After the collapse of the Soviet Union and the haste with which capitalism was projected as democracy’s twin and given charge over vast swaths of the ‘liberated’ world, corruption – embezzlement and bribery – has grown manifold as the wealth of a limited number of individuals around the world has multiplied. As a result, tax havens have grown in size and popularity. The campaign group, Tax Justice Network (TJN), estimates that $21 trillion to $32 trillion is now invested in these shelters.

Since the business of stashing away money is completely opaque, it also attracts monies from terrorists and terrorism as well as drugs and other unsavoury occupations. But there is little political resolve to review the realm as the rich and the powerful cannot afford to agitate the milieu that shelters them. 

In May 2016, following the Panama Papers, a group of 300 prominent economists, including the 2015 Nobel Prize economics winner Angus Deaton, wrote a letter to world leaders and demanded more tax transparency. The letter, coordinated by Oxfam, demanded greater transparency and called for “new global agreements on issues such as country-by-country reporting, including for tax havens”.

The leading economists argued that: “The existence of tax [havens] does not add to overall global wealth or wellbeing; they serve no useful economic purpose”. Dr Ha-Joon Chang, a leading economist and a Cambridge academic, who was also a signatory to the letter, contended that the “tax [havens] basically allow companies and certain individuals to free-ride on the rest of humanity”. According to the TJN, corporate tax avoidance costs governments $500 billion per annum while personal tax avoidance costs about $200 billion per year.

It is terribly disheartening to learn that these companies are able to run smoothly in democratic systems of governance and that too not only without any hindrance but with active support from the political elite. These elite groups often end up as beneficiaries of the system themselves through a myriad of impervious and unyielding regulatory instruments that they themselves support through legislation to afford a legal veneer to these iniquitous and exorbitant practices.
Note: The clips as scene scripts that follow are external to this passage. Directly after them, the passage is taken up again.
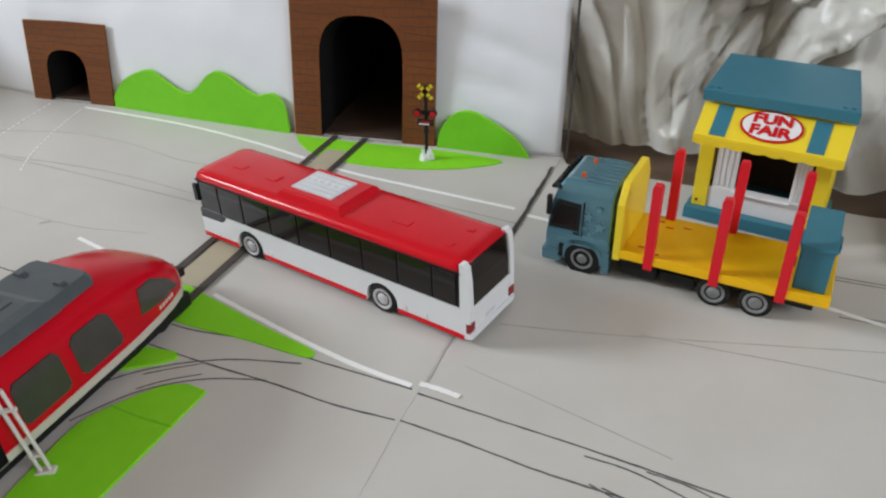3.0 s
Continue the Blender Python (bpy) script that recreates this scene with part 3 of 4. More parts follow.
bm = bmesh.new()
nx, nz = 420, 220
rows = []
for i in range(nx + 1):
    u = i / nx
    bx, by = -0.150 + 0.95 * u, 0.706 - 0.055 * u
    col = []
    for j in range(nz + 1):
        z = 0.006 + 0.50 * (j / nz)
        wx, wz = 0.035 * noise.noise((bx * 6, z * 6, 4.4)), 0.035 * noise.noise((bx * 6, z * 6, 9.4))
        left = max(0.0, min(1.0, (-0.015 - bx) / 0.05))
        d = 0.030 * noise.noise((bx * 5 + z * 2, z * 6, 0.4))
        along, across = 0.75 * (bx + 1.6 * wx) + 0.66 * (z + wz), 0.66 * (bx + wx) - 0.75 * (z + 1.6 * wz)
        for fa, fc, amp, layer in ((5.5, 14, 0.072, 1.3), (11, 27, 0.038, 5.7), (24, 50, 0.013, 9.1)):
            near = noise.voronoi((along * fa, across * fc, layer))[0]
            d += (1 - left) * amp * (min(1.0, 1.4 * (near[1] - near[0])) ** 0.7 + 0.5 * near[0] - 0.25)
        for wave, amp in ((0.066, 0.046), (0.029, 0.015)):
            p = (bx + 1.5 * wx + 0.25 * z) / wave
            d += left * puff(p) * amp * max(0.1, 0.65 + noise.noise((bx * 11, z * 5, wave * 99)))
        # beside the booth and the station it keeps behind them, its hem drawn forward
        draw = float(np.interp(bx, (-0.02, 0.068, 0.085, 0.100, 0.125, 0.18), (0.0, 0.026, 0.046, 0.046, 0.026, 0.010))) * (1 - 0.8 * min(1.0, max(0.0, z - 0.1) / 0.12))
        back = 0.692 - draw + (0.042 - 0.042 * math.tanh((d - 0.042) / 0.036) + 0.025 - creases(along, across)) * min(1.0, z / 0.05) + 0.14 * z
        d = d * min(1, 0.45 + z / 0.04) - 0.020 + 0.016 * max(0.0, 1 - z / 0.12)
        y = left * (by + 0.22 * z - d + 0.006 + 0.6 * (0.012 - creases(across, along)) * min(1.0, z / 0.05)) + (1 - left) * back
        hem = 0.010 * noise.noise((bx * 12, 0, 8))
        y += 0.05 * max(0.0, 1 - (bx + 0.15) / 0.055)
        col.append(bm.verts.new((bx + 0.008 * noise.noise((z * 12, bx * 8, 1)), y, z + hem * (1 - j / nz))))
    rows.append(col)
for a, b in zip(rows, rows[1:]):
    for j in range(nz):
        bm.faces.new((a[j], b[j], b[j + 1], a[j + 1]))
bmesh.ops.solidify(bm, geom=bm.faces[:], thickness=0.0008)
tagged(part("cloth", bm, "cloth", smooth=True), "crumpled grey satin cloth hung behind the toy station", "cloth")

# ---- city bus ----
def wheel(parent, x, y0, y1, r, name="wheel", side=-1, rim="rim"):
    """A toy wheel: tyre with a lighter rim on the side that faces out."""
    yo, yi = (y0, y1) if side < 0 else (y1, y0)
    ty = part(name, cylinder(r, y0, y1, "y", 28, (x, 0, r), w=0.0008), "rubber", parent, smooth=True)
    part("rim", loft([[(x + q * math.cos(a), yo + side * d, r + q * math.sin(a)) for a in np.linspace(0, 2 * math.pi, 24, endpoint=False)]
                      for q, d in ((r * 0.72, -0.0002), (r * 0.72, 0.0005), (r * 0.64, 0.0007), (r * 0.56, 0.0002), (r * 0.50, -0.0001), (r * 0.34, 0.0001), (r * 0.24, 0.0008), (r * 0.05, 0.0009))]), rim, ty)
    return ty


def arch_profile(x0, x1, z0, z1, wheels, r):
    """Side outline with wheel arches cut from below."""
    pts = [(x0, z0)]
    for wx in wheels:
        for i in range(11):
            a = math.pi * (1 - i / 10)
            pts.append((wx + r * math.cos(a), max(z0, 0.0095 + r * math.sin(a)) if 0 < i < 10 else z0))
    return pts + [(x1, z0), (x1, z1), (x0, z1)]


BUS = pose(-0.329, 0.472, ZL, 0, 0, -19.4)
bus = thing("toy_bus", BUS, "red and white toy city bus with dark windows", "toy bus")
BW, BX0, BX1 = 0.0510, -0.0490, 0.1830
part("body", prism(arch_profile(BX0 + 0.0006, BX1 - 0.001, 0.0055, 0.0262, (0.0, 0.118), 0.0125), 0, BW, "xz"), "bus_white", bus)
for y0, y1 in ((-0.0002, 0.0012), (BW - 0.0012, BW + 0.0002)):
    part("front_glass", prism([(BX0 + 0.0005, 0.0275), (-0.0215, 0.0275), (-0.0235, 0.0235), (-0.027, 0.0212), (BX0 + 0.0005, 0.0205)], y0, y1, "xz"), "glass", bus, "deep dark front side glass")
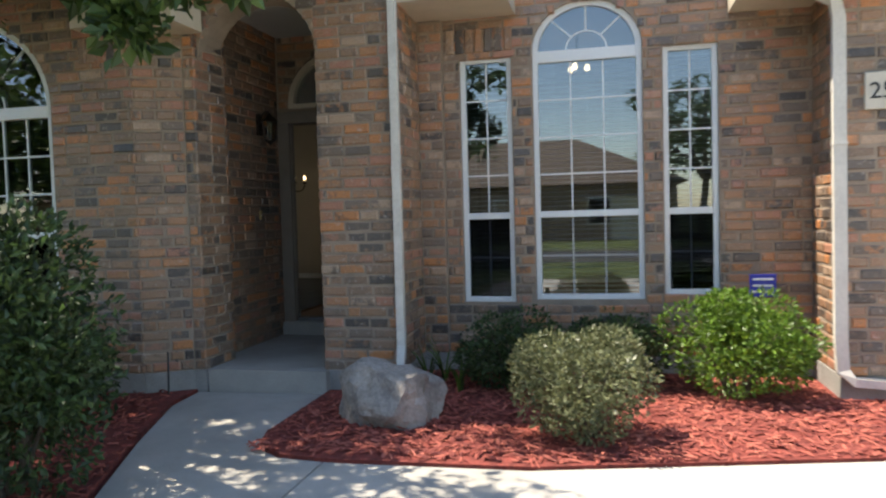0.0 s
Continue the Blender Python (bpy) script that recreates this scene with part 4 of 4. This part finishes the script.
def lamp_glow(x, y, z, power):
    data = bpy.data.lights.new("chandelier_light", "POINT")
    data.energy, data.color, data.shadow_soft_size = power, (1.0, 0.74, 0.46), 0.22
    new("chandelier_light", data).location = (x, y, z)


ch = chandelier(-4.42, 10.86, 1.525, H, 16.3)
lamp_glow(-4.42, 10.86, 1.80, 0.022)
# small lit three-bulb light in the study
lit = thing("study_light", pose(0.43, 8.0, 2.62), "small bronze ceiling light with three lit bulbs", "ceiling light")
part("rod", tube(bmesh.new(), [(0, 0, 0.05), (0, 0, H - 2.62)], 0.008, 8), M_IRON, lit)
for k in range(3):
    a = math.tau * k / 3 + 0.3
    arm = part("arm", tube(bmesh.new(), [(0, 0, 0.06), (0.06 * math.cos(a), 0.06 * math.sin(a), 0.0), (0.11 * math.cos(a), 0.11 * math.sin(a), 0.02)], 0.006, 7), M_IRON, lit)
    part("bulb", turned(bmesh.new(), [(0.010, 0.02), (0.028, 0.045), (0.030, 0.065), (0.018, 0.095), (0.003, 0.105)], 12, (0.11 * math.cos(a), 0.11 * math.sin(a), 0)), M_BULB, arm, "lit bulb", True)



def wall_plate(x, y, z, turn, label, category, outlet):
    ob = thing("outlet" if outlet else "light_switch", pose(x, y, z, 0, 0, turn), label, category)
    part("plate", soft_box(-0.035, 0.035, -0.006, 0.0, -0.058, 0.058, 0.003), M_PLATE, ob)
    if outlet:
        for dz in (-0.02, 0.02):
            part("socket", soft_box(-0.016, 0.016, -0.009, -0.005, dz - 0.014, dz + 0.014, 0.003), M_PLATE, ob)
    else:
        part("rocker", soft_box(-0.016, 0.016, -0.010, -0.005, -0.033, 0.033, 0.002), M_PLATE, ob)


wall_plate(-2.865, BACK, 1.23, 0, "white rocker light switch on the greige wall", "switch", False)
wall_plate(LEFT, 10.76, 0.25, 90, "white electrical outlet below the window", "outlet", True)
wall_plate(-3.78, BACK, 0.30, 0, "white electrical outlet low on the wall", "outlet", True)
wall_plate(RIGHT, 10.71, 0.30, -90, "white electrical outlet low on the entry wall", "outlet", True)

# kitchen end seen through the hall
sash_window("window_6", pose(-1.06, 17.26, 0), 1.18, 0.75, 1.26, 1.78, 2, 2, 2, 0, "bright kitchen window at the end of the hall")
cab = thing("base_cabinet", pose(-0.98, 16.55, 0), "pale grey base cabinet with a dark worktop", "cabinet")
part("body", soft_box(0, 1.6, 0.02, 0.6, 0.09, 0.66, 0.004), M_WHITE, cab)
part("toe_kick", box(bmesh.new(), 0.01, 1.59, 0.07, 0.58, 0, 0.089), M_BLACK, cab)
for k in range(3):
    d = part("door", soft_box(0.01 + k * 0.53, 0.52 + k * 0.53, 0.0, 0.019, 0.11, 0.65, 0.004), M_WHITE, cab)
    part("handle", tube(bmesh.new(), [(0.47 + k * 0.53, -0.015, 0.48), (0.47 + k * 0.53, -0.015, 0.58)], 0.005, 8), M_STEEL, d)
top = part("worktop", soft_box(-1.02, 0.66, 16.52, 17.19, 0.662, 0.70, 0.006), M_BLACK)
tagged(top, "dark kitchen worktop on the base cabinet", "worktop")
fix = thing("ceiling_light", pose(-1.10, 15.2, 2.41), "white round flush ceiling light, unlit", "ceiling light")
part("pan", turned(bmesh.new(), [(0.15, -0.02), (0.16, 0.0)], 24), M_WHITE, fix)
part("shade", turned(bmesh.new(), [(0.03, -0.09), (0.09, -0.08), (0.13, -0.05), (0.14, -0.021)], 24), M_PLATE, fix, "", True)
window_light("skylight_kitchen", look((-0.47, 17.12, 1.26), (-0.9, 12, 0.9)), 1.0, 0.9, 0.5)

# ---- floor tiles and brick facing ----
tile_bed = bpy.data.objects["floor_tile_bed"]
tile_me = None
TS = 0.333
for i in range(16):
    for j in range(31):
        x, y = -2.752 + i * TS, 7.09 + j * TS
        if (y < 11.0 and x > -1.25) or (x > -0.6 and y < 13) or x > 1.2 or (y > 13.5 and x < -1.95) or (y > 15.5 and x < -1.7):
            continue
        if tile_me is None:
            t0 = part("tile", soft_box(0, TS - 0.004, 0, TS - 0.004, -0.004, 0.002, 0.002, 1), M_TILE, tile_bed)
            tile_me = t0.data
        else:
            t0 = new("tile", tile_me)
            t0.parent = tile_bed
        t0.location = (x, y, 0)


def soldier_row(parent, f, s0, s1, z, seed):
    """Bricks standing on end in a row along a face."""
    rng = random.Random(seed)
    turn = math.atan2(f.u.y, f.u.x)
    for k in range(int((s1 - s0) / COURSE)):
        ob = new("brick", brick_mesh(0.21, rng.randrange(4)))
        ob.parent = parent
        ob.matrix_world = Matrix.Translation(f.at(s0 + k * COURSE + COURSE, 0.016, z)) @ Matrix.Rotation(turn, 4, "Z") @ Matrix.Rotation(radians(-90), 4, "Y")


soldier_row(bpy.data.objects["wall_front_right"], Face((-0.68, 6.04), (2.36, 6.04), 0.2), 0.02, 0.68, 2.50, 71)
soldier_row(bpy.data.objects["wall_front_left"], Face((-6.45, 4.86), (-3.01, 4.88), 0.16), 2.95, 3.42, 2.40, 72)
for ob, faces, near, seed, limit in LATER:
    lay_bricks(ob, faces, near, seed, limit)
The Paradise Papers reveal that the International Financial Centres Forum (IFC), a body representing offshore law firms, has a considerable influence with the UK government – ministers and bureaucrats. A report in The Guardian reveals the IFC “speaking of its influential ‘penetration’ of the UK government”. According to the report, the IFC even boasted that its “behind-the-scenes activity may have prevented world leaders from agreeing [to] more wide-ranging transparency measures at a G8 Summit in 2013”. This is not only morally reprehensible but also outrageous and deeply unfair.